The film can also—at least mostly—be read more as psychological horror than supernatural horror. Nearly everything about the film is grounded in communicating terror that grows with each of the three main characters over the course of the film. Danny (Danny Lloyd) sees—in incoherent flashes—the horror beneath the polished facade of the upscale hotel first. In fact, he senses this before he gets there. And his fears are given a degree of credence by the hotel chef, Dick Halloran (Scatman Crothers), who nonetheless tries to downplay them. These terrors then find a host in the deeply troubled Jack, who could simply be picking up on them as he disintegrates into madness. It’s notable that his wife, Wendy (Shelley Duvall), who is the most mundane and matter-of-fact of the three only sees anything beneath the surface at the very end—and then she (and the viewer) is hit with it all full-force.
The problem with reading The Shining as purely psychological is that it raises the question—in terms of the action—of who (or what) lets Jack out of the pantry after Wendy imprisons him there. I’ve heard the argument that Wendy herself perhaps let him out, but that seems off-base to me, not in the least because at that point she has yet to experience anything inexplicable.

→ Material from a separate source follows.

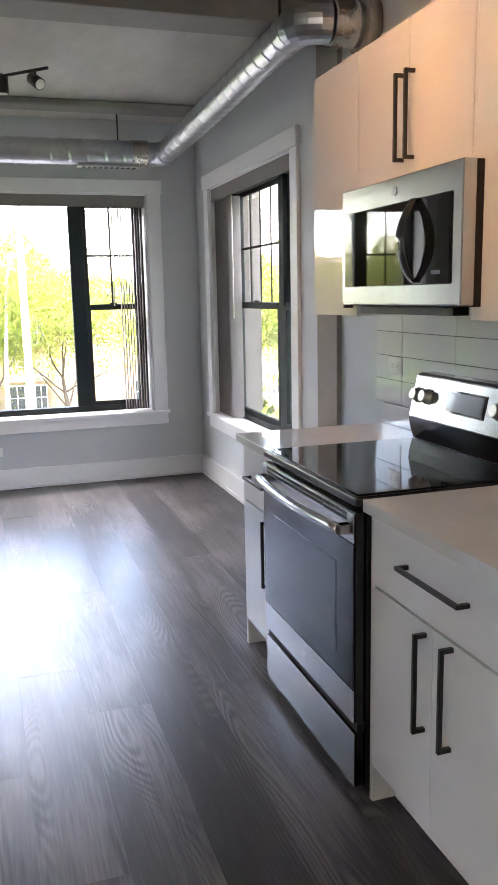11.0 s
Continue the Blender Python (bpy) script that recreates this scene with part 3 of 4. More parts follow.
# ---- range ----
RX0, RX1 = -3.752, -2.992
rng = thing("range", ((RX0 + RX1) / 2, 2.15, 0), "stainless steel electric range with a black glass cooktop", "range")
part("body", boxes((RX0, RX1, 1.845, 2.49, 0.02, 0.872), bevel=0.002), M_ENAMEL, rng, "black enamel range body")
top = part("cooktop", boxes((RX0 - 0.001, RX1 + 0.001, 1.812, 2.42, 0.878, 0.905), bevel=0.006), M_ENAMEL, rng, "black cooktop rim")
part("glass_top", boxes((RX0 + 0.02, RX1 - 0.02, 1.83, 2.405, 0.9055, 0.9085), bevel=0.001), M_BGLASS, top, "black ceramic glass top")
odoor = part("oven_door", boxes((RX0 + 0.004, RX1 - 0.004, 1.8135, 1.843, 0.235, 0.862), bevel=0.003), M_ENAMEL, rng, "black edged steel oven door")
part("lower_trim", boxes((RX0 + 0.006, RX1 - 0.006, 1.8085, 1.813, 0.237, 0.336), bevel=0.0015), M_STEELH, odoor, "brushed steel strip")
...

When she finally does see the Overlook for what it presumably is, she sees—and hears (there’s an indecipherable chanting on the sound track that might well be some black-magic ritual)—more than Danny or Jack ever did. It’s as if the evil has to completely reveal itself in order to penetrate her less suggestible mind.
Regardless of how you read the film, there’s little denying that it’s a masterful work. Kubrick’s use of a methodical approach has rarely paid such dividends—perhaps because the approach is perfect for the story. The sound track—musically leaning heavily on Bartok’s “Music for Strings, Percussion and Celesta”—is one of his most finely wrought. And though he uses them sparingly—which may be the clue—his images of horror are genuinely unsettling. Indeed, the recurring image of the “bleeding” elevators may be the most heart-stopping moment in any of his films. It is certainly an iconic image up there with any other in his career.